Kiedyś dawno chciałem mieć ją tylko dla siebie, nawet 'wizualnie' i byłem zazdrosny jak dureń. Ale potem jak mnie już "popuściło" to na mega maksa, odwróciło mi się w głowie o 180 stopni i wszedłem w klimat na pełnej petardzie.

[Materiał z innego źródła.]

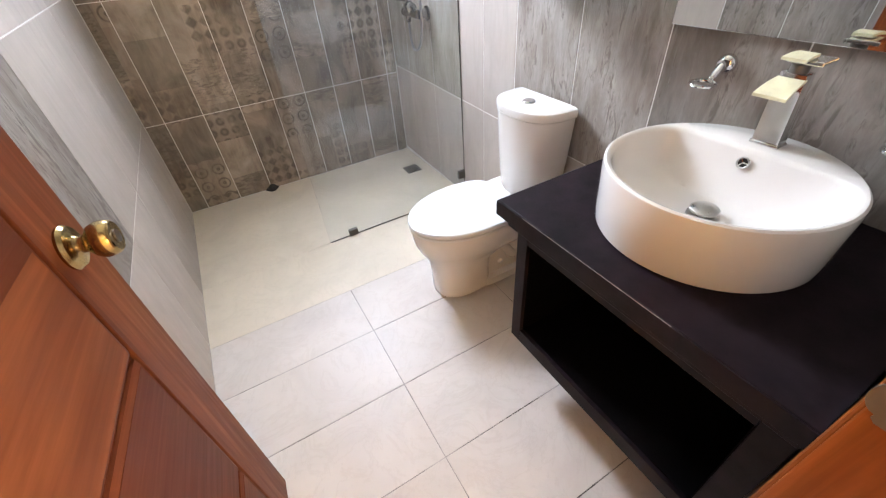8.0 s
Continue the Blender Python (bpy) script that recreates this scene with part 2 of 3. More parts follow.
def glass(name, tint, dust_haze=0.0, rough=0.0):
    """Clear sheet glass; a dusty dried-water film with bluish reflected haze painted in."""
    n = Nodes(name)
    n.set(Base_Color=(*tint, 1.0), Transmission_Weight=1.0, Roughness=rough, IOR=1.48)
    if dust_haze:
        film = n.tree.nodes.new("ShaderNodeBsdfTranslucent")
        # bluish film colour stands in for haze reflected in the glass
        film.inputs[0].default_value = (0.74, 0.84, 0.93, 1.0)
        both = n.tree.nodes.new("ShaderNodeMixShader")
        a = n.noise(n.coords((3, 3, 1.3)), 1.0, 6, 0.62, 0.6)
        n.put(both.inputs[0], n.ramp(a, (0.30, dust_haze * 0.5), (0.72, dust_haze * 1.5)))
        n.tree.links.new(n.bsdf.outputs[0], both.inputs[1])
        n.tree.links.new(film.outputs[0], both.inputs[2])
        n.tree.links.new(both.outputs[0], n.out.inputs[0])
    return n.mat


M_GREY = streaked_tile("grey_streaked_tile", (0.178, 0.147, 0.120), (0.285, 0.248, 0.213), (0.415, 0.374, 0.330), (0.435, 0.394, 0.350), (0.128, 0.100, 0.079))
# beige shower tile; also a lighter copy for the sheen on the left wall
M_BEIGE_SHEEN = streaked_tile("beige_sheen_streaked_tile", (0.250, 0.220, 0.170), (0.365, 0.330, 0.268), (0.465, 0.430, 0.360), (0.455, 0.42, 0.35), (0.23, 0.195, 0.15))
M_PALE, M_PATCH = pale_tile(), patchwork_tile()
M_FLOOR = floor_tile("floor_tile", (0.545, 0.488, 0.438), (0.640, 0.585, 0.530), (0.45, 0.385, 0.325))
M_SHOWER = floor_tile("shower_floor_tile", (0.575, 0.505, 0.395), (0.67, 0.59, 0.470), (0.50, 0.43, 0.33))
M_GROUT = plain("light_grout", (0.78, 0.76, 0.72), 0.85, bump=0.2, scale=25)
M_FGROUT = plain("floor_grout", (0.40, 0.365, 0.33), 0.9, vary=0.4, bump=0.2, scale=7)
M_PLASTER = plain("white_ceiling_paint", (0.76, 0.74, 0.625), 0.8, vary=0.03, scale=2.0, bump=0.08)
M_YELLOW = plain("yellow_wall_paint", (0.84, 0.64, 0.32), 0.75, vary=0.03, scale=2.0, bump=0.1)
M_MED = plain("white_plaster", (0.80, 0.78, 0.73), 0.6, vary=0.03, scale=12.0, bump=0.06)
M_PORC = plain("white_porcelain", (0.77, 0.735, 0.69), 0.10, vary=0.012, scale=3.0, coat=0.5)
M_SEAT = plain("white_plastic", (0.77, 0.77, 0.765), 0.20, vary=0.012, scale=3.0)
M_WENGE = plain("dark_stained_wood", (0.0150, 0.0095, 0.0118), 0.42, vary=0.25, scale=16.0, bump=0.04, spec=0.08)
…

Generalnie to chyba najczęściej na wakacjach i letnich wycieczkach nad wodę się takie przypadki zdarzały... Plaża FKK w Chorwacji, topless + stringi na publicznej plaży w Chorwacji, podobnie na Gran Canarii... Super podniecająco np. szło się z nią topless za rękę przez całą plażę (Maspalomas/Playa del Ingles), ze 2-3 kilometry, wracając do hotelu - naprawdę super doznania.

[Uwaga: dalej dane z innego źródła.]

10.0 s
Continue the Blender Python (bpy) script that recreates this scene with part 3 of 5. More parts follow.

Co do Chorwacji, to pamiętam jeszcze jak ją 'odpiaszczam czy 'odsalam'
, polewając ją zupełnie NAGĄ z butelki wody, gdzieś przy jakimś murku koło nadmorskiej promenady w Novigradzie, bo prysznice były nieczynne.

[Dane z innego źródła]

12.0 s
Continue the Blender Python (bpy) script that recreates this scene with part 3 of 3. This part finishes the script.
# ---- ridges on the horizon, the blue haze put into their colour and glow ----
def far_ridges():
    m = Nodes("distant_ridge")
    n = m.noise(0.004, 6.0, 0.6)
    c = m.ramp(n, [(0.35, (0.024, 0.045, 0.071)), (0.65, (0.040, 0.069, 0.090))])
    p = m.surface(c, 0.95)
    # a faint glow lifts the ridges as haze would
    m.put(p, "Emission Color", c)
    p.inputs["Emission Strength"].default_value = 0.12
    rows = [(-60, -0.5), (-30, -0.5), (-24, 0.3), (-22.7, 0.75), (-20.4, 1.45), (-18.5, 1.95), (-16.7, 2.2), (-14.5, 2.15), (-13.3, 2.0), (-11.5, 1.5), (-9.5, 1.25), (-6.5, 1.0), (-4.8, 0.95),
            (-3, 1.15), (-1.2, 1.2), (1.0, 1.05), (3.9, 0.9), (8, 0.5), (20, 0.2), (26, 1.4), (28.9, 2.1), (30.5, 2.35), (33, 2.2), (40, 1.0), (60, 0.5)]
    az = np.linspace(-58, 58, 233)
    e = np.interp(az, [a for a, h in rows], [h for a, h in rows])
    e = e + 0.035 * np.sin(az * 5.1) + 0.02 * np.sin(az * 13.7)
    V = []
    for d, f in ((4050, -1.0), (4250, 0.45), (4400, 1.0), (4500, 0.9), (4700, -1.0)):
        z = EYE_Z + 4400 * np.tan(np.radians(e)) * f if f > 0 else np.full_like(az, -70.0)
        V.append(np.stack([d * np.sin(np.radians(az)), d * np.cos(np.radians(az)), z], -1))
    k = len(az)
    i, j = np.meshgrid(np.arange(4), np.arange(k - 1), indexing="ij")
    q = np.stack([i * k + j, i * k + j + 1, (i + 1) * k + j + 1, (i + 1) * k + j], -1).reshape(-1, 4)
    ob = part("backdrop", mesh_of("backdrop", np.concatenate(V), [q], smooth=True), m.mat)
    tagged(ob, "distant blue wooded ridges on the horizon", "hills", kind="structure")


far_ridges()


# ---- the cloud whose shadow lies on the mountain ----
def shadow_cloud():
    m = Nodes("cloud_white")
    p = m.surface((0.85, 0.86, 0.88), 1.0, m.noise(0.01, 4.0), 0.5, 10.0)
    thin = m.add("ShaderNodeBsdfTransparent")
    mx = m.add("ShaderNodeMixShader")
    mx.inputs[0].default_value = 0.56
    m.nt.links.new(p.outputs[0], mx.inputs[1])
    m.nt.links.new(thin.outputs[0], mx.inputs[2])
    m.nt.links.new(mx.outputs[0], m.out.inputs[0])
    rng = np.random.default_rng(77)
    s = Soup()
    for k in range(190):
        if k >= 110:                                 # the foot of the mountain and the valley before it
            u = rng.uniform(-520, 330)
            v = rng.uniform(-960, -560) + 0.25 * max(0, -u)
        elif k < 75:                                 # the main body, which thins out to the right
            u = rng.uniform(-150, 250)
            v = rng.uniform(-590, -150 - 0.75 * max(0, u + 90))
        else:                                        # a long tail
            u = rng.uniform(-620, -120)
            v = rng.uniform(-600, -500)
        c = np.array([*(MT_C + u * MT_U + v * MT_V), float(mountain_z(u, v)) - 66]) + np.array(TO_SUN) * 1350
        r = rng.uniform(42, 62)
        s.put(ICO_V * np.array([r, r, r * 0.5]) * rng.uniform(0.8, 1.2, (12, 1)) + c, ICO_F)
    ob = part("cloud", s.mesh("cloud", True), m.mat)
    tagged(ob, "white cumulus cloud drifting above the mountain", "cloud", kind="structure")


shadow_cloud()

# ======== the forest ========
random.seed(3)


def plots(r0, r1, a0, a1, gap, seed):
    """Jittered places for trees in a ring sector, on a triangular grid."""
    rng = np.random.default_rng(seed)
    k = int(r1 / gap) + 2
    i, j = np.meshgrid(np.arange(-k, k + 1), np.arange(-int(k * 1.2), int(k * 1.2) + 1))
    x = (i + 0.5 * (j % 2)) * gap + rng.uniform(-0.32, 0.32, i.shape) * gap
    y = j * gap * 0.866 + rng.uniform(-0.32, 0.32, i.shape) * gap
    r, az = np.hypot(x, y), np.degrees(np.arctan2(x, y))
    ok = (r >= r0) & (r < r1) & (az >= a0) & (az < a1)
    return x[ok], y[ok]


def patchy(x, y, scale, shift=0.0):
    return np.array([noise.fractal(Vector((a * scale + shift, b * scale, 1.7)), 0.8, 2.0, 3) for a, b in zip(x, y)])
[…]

Nawet ze 2 razy ten topless się i w Polsce zdarzył... Ale nawet jeśli już plażowaliśmy tekstylnie w Polsce, to mieliśmy taki mały 'rytualik', że w sprzyjających warunkach do strojów i ze strojów w zwykłe ubrania przebieramy się tak po prostu, bez zasłaniania.
Więc, jak któryś facet miał fuksa, to przez moment mógł sobie na nagie ciałko mojej Ani popatrzeć.
Na 30te urodziny zamówiłem jej SPA z zabiegami i wybrałem specjalnie młodego faceta jako masażystę. No i do ginekologa chodziła do faceta (niestarego), więc pod tym względem akurat dosyć jestem spełniony.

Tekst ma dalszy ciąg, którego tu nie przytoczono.